Molotov's Magic Lantern

Rachel Polonsky produced such an oddly brilliant book when she wrote Molotov's Magic Lantern that I am feeling grief-stricken to be finishing it this evening. All that is left to read is part of the Epilogue, and then I will have to move on to the next book. How happy I could have been if this book were a thousand pages long instead of not quite four hundred! The passage below from the publisher's blurb provides a fairly concise summary of the author's intricate and unlikely project —

When the British journalist Rachel Polonsky moves to Moscow, she discovers an apartment on Romanov Street that was once home to the Soviet elite. One of the most infamous neighbors was the ruthless apparatchik Vyacheslav Molotov, a henchman for Stalin who was a participant in the collectivizations and the Great Purge—and also an ardent bibliophile. In what was formerly Molotov’s apartment, Polonsky uncovers an extensive library and an old magic lantern—two things that lead her on an extraordinary journey.

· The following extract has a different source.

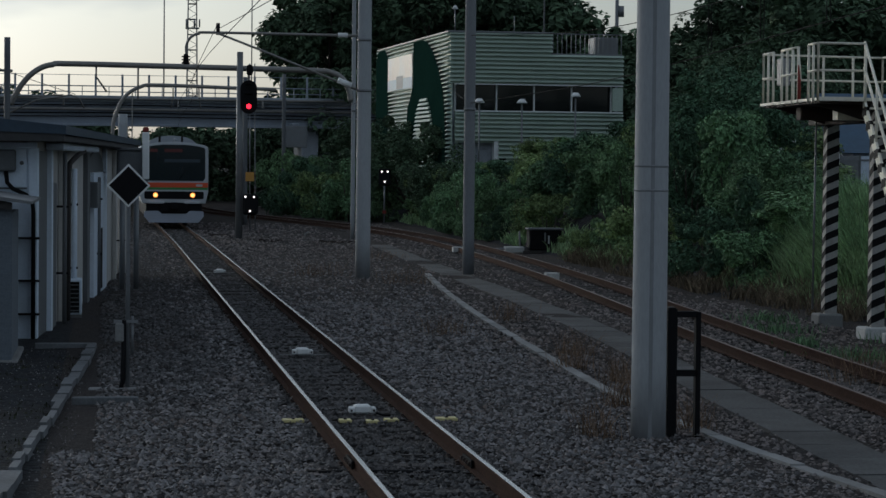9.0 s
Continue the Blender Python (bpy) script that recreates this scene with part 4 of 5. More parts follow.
# ---- stair platform by the siding ----
def stair_platform():
    s = thing("stair_platform", "cream steel access platform on hazard-striped legs with a stair", "access platform")
    Z = 3.95
    deckbm = B()
    prism(deckbm, [(9.3, 43.6), (9.06, 39.1), (10.0, 39.1), (10.7, 39.3), (11.75, 39.9), (11.85, 44.0)], Z - 0.05, Z, "z")
    part("deck", deckbm, M_CREAM, s)
    part("deck_underside", prism(B(), [(9.36, 43.5), (9.12, 39.2), (10.0, 39.2), (10.7, 39.4), (11.7, 39.99), (11.8, 43.9)], Z - 0.09, Z - 0.052, "z"), M_DARKSTEEL, s)
    part("edge_plate", box(B(), 9.06, 9.9, 39.06, 39.098, Z - 0.06, Z + 0.01), M_CREAM, s)
    part("deck_beam", box(B(), 9.75, 10.75, 40.2, 40.5, Z - 0.36, Z - 0.1, 0.01), M_CREAM, s)
    part("cross_beam", box(B(), 9.5, 11.2, 41.6, 41.9, Z - 0.34, Z - 0.1, 0.01), M_DARKSTEEL, s)
    part("long_beam", box(B(), 10.25, 10.55, 40.5, 43.6, Z - 0.4, Z - 0.1, 0.01), M_DARKSTEEL, s)
    # square legs painted white with slanted black bands
    for lx, ly, zt in ((10.55, 43.1, Z - 0.1), (10.235, 39.4, Z - 0.1)):
        w = 0.118
        leg = part("leg", box(B(), lx - w, lx + w, ly - w, ly + w, 0.0, zt, 0.004), M_STRIPEWHITE, s, "square leg in black and white hazard stripes")
        q = w + 0.003
        for k in range(15):
            zb = 0.08 + k * 0.262
            bm = B()
            for (ax, ay), (bx, by), za, zc in (((-q, -q), (q, -q), 0.0, 0.10), ((q, -q), (q, q), 0.10, 0.20), ((-q, q), (-q, -q), -0.14, 0.0), ((q, q), (-q, q), 0.0, 0.0)):
                vs = [bm.verts.new((lx + ax, ly + ay, zb + za)), bm.verts.new((lx + bx, ly + by, zb + zc)), bm.verts.new((lx + bx, ly + by, min(zt, zb + zc + 0.135))), bm.verts.new((lx + ax, ly + ay, min(zt, zb + za + 0.135)))]
                bm.faces.new(vs)
            part("stripe", bm, M_BLACK, leg)
        part("footing", box(B(), lx - 0.27, lx + 0.2, ly - 0.26, ly + 0.26, -0.4, 0.02, 0.025), M_CONC if ly > 41 else M_PALECONC, s)
    part("cable_pipe", tube(B(), [(10.2, 43.0, 0.1), (10.22, 43.0, Z - 0.2)], 0.02, 6), M_STEELPOLE, s)
    H = 0.92

    def guard(a, b2, n, heights=(1.0, 0.5)):
        for k in heights:
            part("rail_bar", tube(B(), [(a[0], a[1], Z + H * k), (b2[0], b2[1], Z + H * k)], 0.022, 6), M_CREAM, s)
        for i in range(n):
            t = i / max(1, n - 1)
            x, y = a[0] + (b2[0] - a[0]) * t, a[1] + (b2[1] - a[1]) * t
            part("rail_post", tube(B(), [(x, y, Z - 0.08), (x, y, Z + H)], 0.024, 6), M_CREAM, s)

    def mid(a, b2, t):
        return (a[0] + (b2[0] - a[0]) * t, a[1] + (b2[1] - a[1]) * t)
    A, Bc, C, D, E = (9.33, 43.5), (9.05, 39.1), (11.82, 44.0), (9.88, 39.1), (11.68, 39.9)
    guard(A, mid(A, Bc, 0.20), 3)
    guard(mid(A, Bc, 0.36), mid(A, Bc, 0.66), 4)
    guard(mid(A, Bc, 0.84), Bc, 3)
    guard(Bc, D, 2)
    guard(A, C, 5)
    guard(C, E, 10)
    guard(E, (10.68, 39.2), 2)
    part("chain", tube(B(), [(*mid(A, Bc, 0.66), Z + H), (*mid(A, Bc, 0.71), Z + 0.35)], 0.012, 5), M_CREAM, s)
    part("gate_post", tube(B(), [(*mid(A, Bc, 0.68), Z), (*mid(A, Bc, 0.68), Z + 0.6)], 0.03, 6), M_DULLRED, s, "faded red gate post")
    part("control_box", box(B(), 9.3, 9.48, 42.2, 42.5, Z + 0.3, Z + 0.8, 0.02), M_STEELPOLE, s)
    # stair down towards the platform end
    xs0, xs1, yt, yb, sh = 9.88, 10.64, 39.15, 34.5, 0.33
    n = 17
    for i in range(n):
        t = (i + 0.7) / n
        y, z = yt + (yb - yt) * t, Z - (Z + 0.15) * t
        part("tread", box(B(), xs0 + 0.03 - sh * t, xs1 - 0.03 - sh * t, y - 0.13, y + 0.11, z - 0.03, z, 0.004), M_CREAM, s)
    for xs in (xs0, xs1):
        bm = B()
        prism(bm, [(yt, Z + 0.02), (yt, Z - 0.26), (yb, -0.40), (yb, -0.10)], xs - 0.02, xs + 0.02, "x")
        for v in bm.verts:
            v.co.x -= sh * (yt - v.co.y) / (yt - yb)
        st = part("stringer", bm, M_CREAM, s)
        for i in range(34):
            t = (i + 0.5) / 34
            dz = 0.07 if i % 2 else -0.07
            y, z = yt + (yb - yt) * t, Z - 0.12 - (Z + 0.13) * t + dz
            part("check_mark", box(B(), xs - 0.024 - sh * t, xs + 0.024 - sh * t, y - 0.07, y + 0.07, z - 0.075, z + 0.075), M_BLACK, st)
        for up in (0.95, 0.52):
            part("handrail", tube(B(), [(xs, yt, Z + up), (xs - sh * 0.86, yt + (yb - yt) * 0.86, Z - (Z + 0.12) * 0.86 + up)], 0.026, 8), M_CREAM, s)
        for i in range(6):
            t = 0.02 + 0.84 * i / 5
            x, y, z = xs - sh * t, yt + (yb - yt) * t, Z - (Z + 0.12) * t
            part("handrail_post", tube(B(), [(x, y, z - 0.1), (x, y, z + 0.95)], 0.022, 6), M_CREAM, s)
    part("stair_base", box(B(), 9.52, 10.4, 34.75, 35.2, -0.4, -0.02, 0.03), M_DARKSTEEL, s, "dark concrete base under the stair foot")
    # side brackets that carry the overhanging deck edge
    for y in (40.0, 42.6):
        bm = B()
        prism(bm, [(9.25, Z - 0.09), (10.35, Z - 0.09), (10.35, Z - 0.42)], y - 0.03, y + 0.03, "y")
        part("deck_bracket", bm, M_DARKSTEEL, s)
    for x, y, h, w in ((10.05, 38.17, 0.2, 0.085), (9.95, 37.4, 0.12, 0.05), (9.9, 36.95, 0.22, 0.05)):
        p = thing("marker_stone", "short white painted concrete marker stone by the stair", "marker stone", pose(x, y, -0.2), "white markers by the stair")
        part("stone", box(B(), -w, w, -w, w, -0.1, h, 0.012), M_PALECONC, p)
    return s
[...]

"Of the small group of men," Polonsky writes, "who signed almost four hundred execution lists during the Great Terror, which lasted, at its peak, from the summer of 1937 with Politburo Order no. 00447 against 'anti-Soviet elements' until the early winter of 1938, Molotov signed the greatest number: 373 (eleven more lists than Stalin himself signed), bearing the names of 43,569 people. On one day in December 1937, Molotov, Stalin and Andrei Zhdanov signed away 2,274 lives. It was Molotov who had suggested sentencing by list. On some lists, he personally changed verdicts from imprisonment to death, but he made a habit of underlining numbers, not names." 

The majority of those 43,569 people were established politicians and/or intellectuals. Molotov collected and read and annotated their works even as he ordered their executions.

Only in Polonsky's Epilogue is another Magic Lantern named. Maria Tsvetaeva was one of the "four nightingales" of 20th century Russian poetry, held up throughout the book as exemplary victims of brutish authoritarianism. Her second published collection, it turns out, was called Magic Lantern.